Written request: Pictures in the data below are not part of the copy; transcribe everything else exactly.

Provided data:
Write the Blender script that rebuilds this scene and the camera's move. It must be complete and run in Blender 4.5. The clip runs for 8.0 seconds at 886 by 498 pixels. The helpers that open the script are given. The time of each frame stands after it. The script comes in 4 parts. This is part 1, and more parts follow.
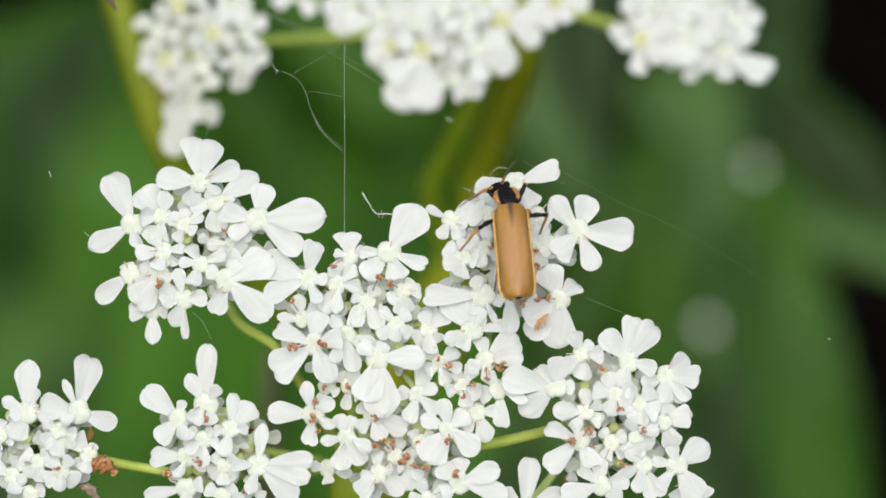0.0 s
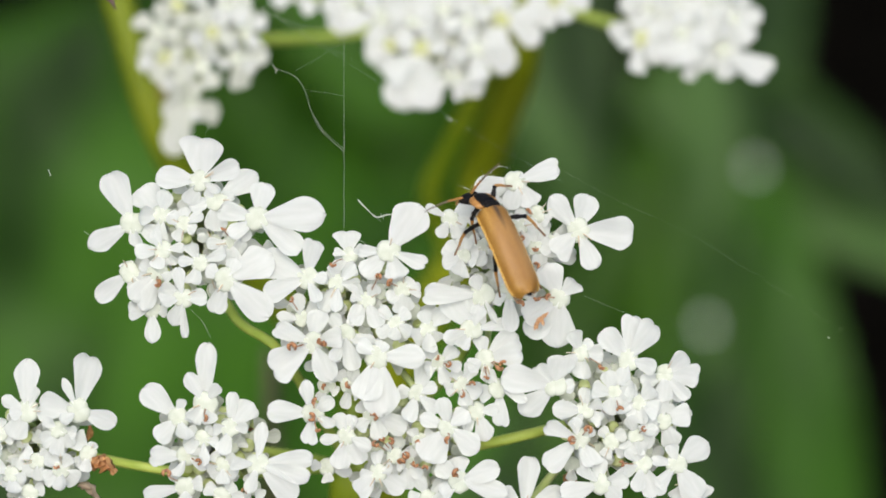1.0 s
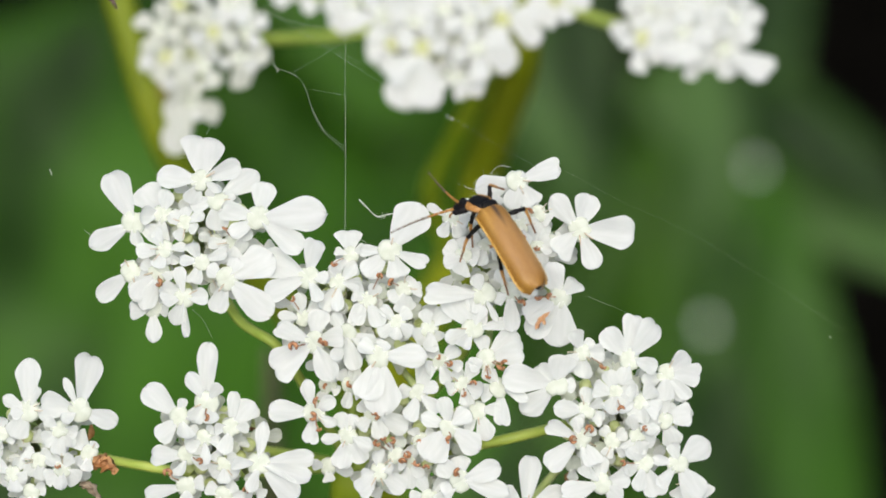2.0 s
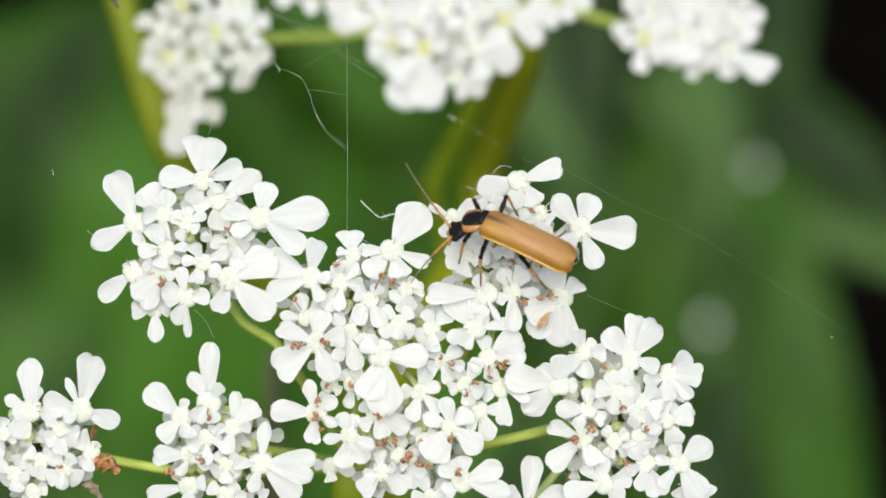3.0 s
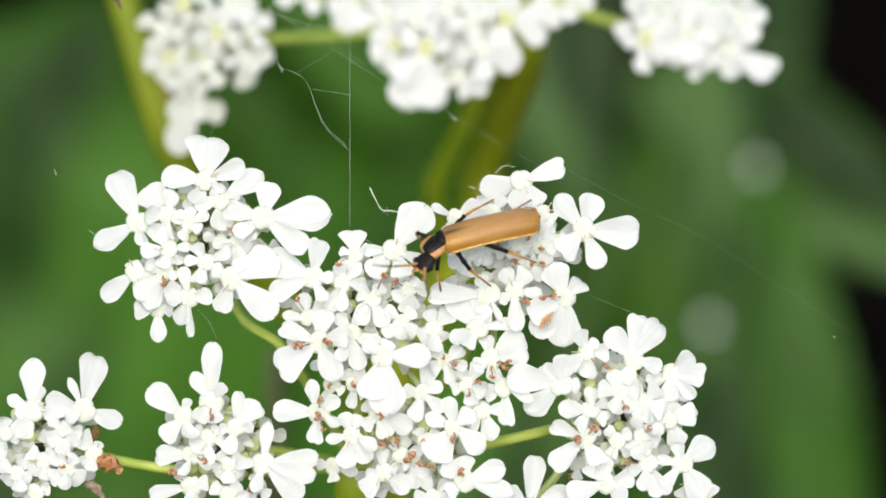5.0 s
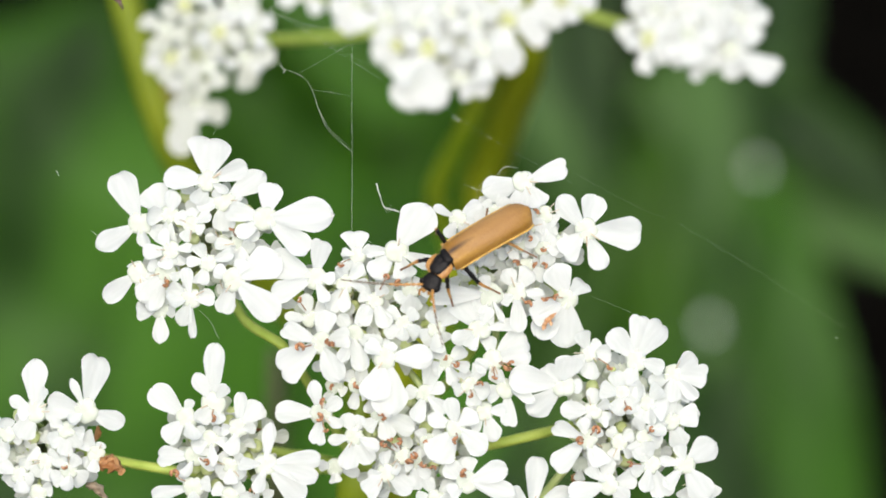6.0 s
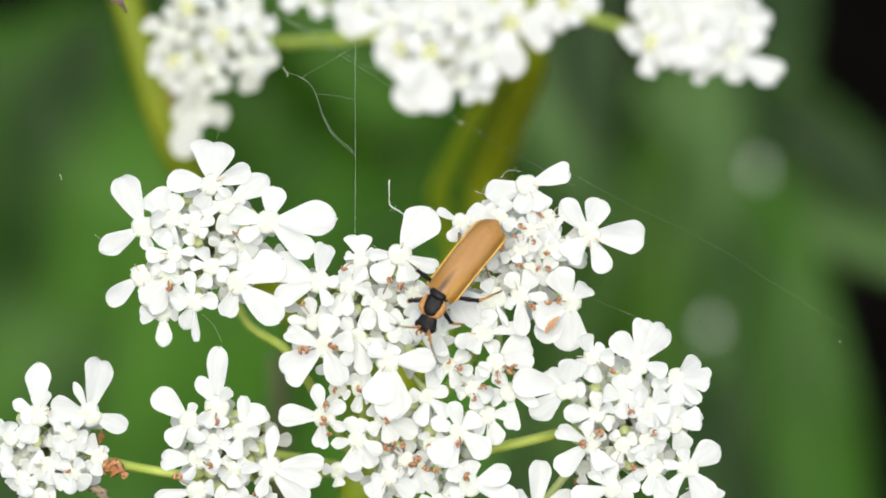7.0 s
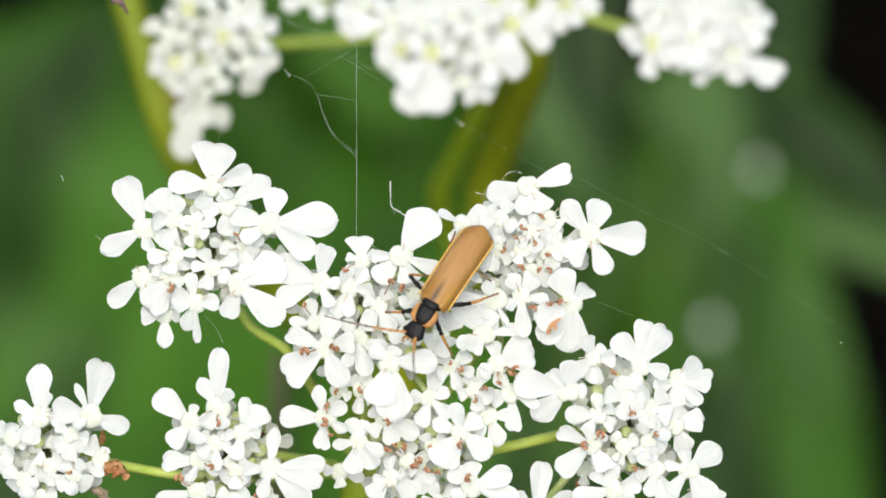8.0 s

Exercise result:
Write the Blender script that rebuilds this scene and the camera's move. It must be complete and run in Blender 4.5. The clip runs for 8.0 seconds at 886 by 498 pixels. The helpers that open the script are given. The time of each frame stands after it. The script comes in 4 parts. This is part 1, and more parts follow.
0.0 s
1.0 s
2.0 s
3.0 s
5.0 s
6.0 s
7.0 s
8.0 s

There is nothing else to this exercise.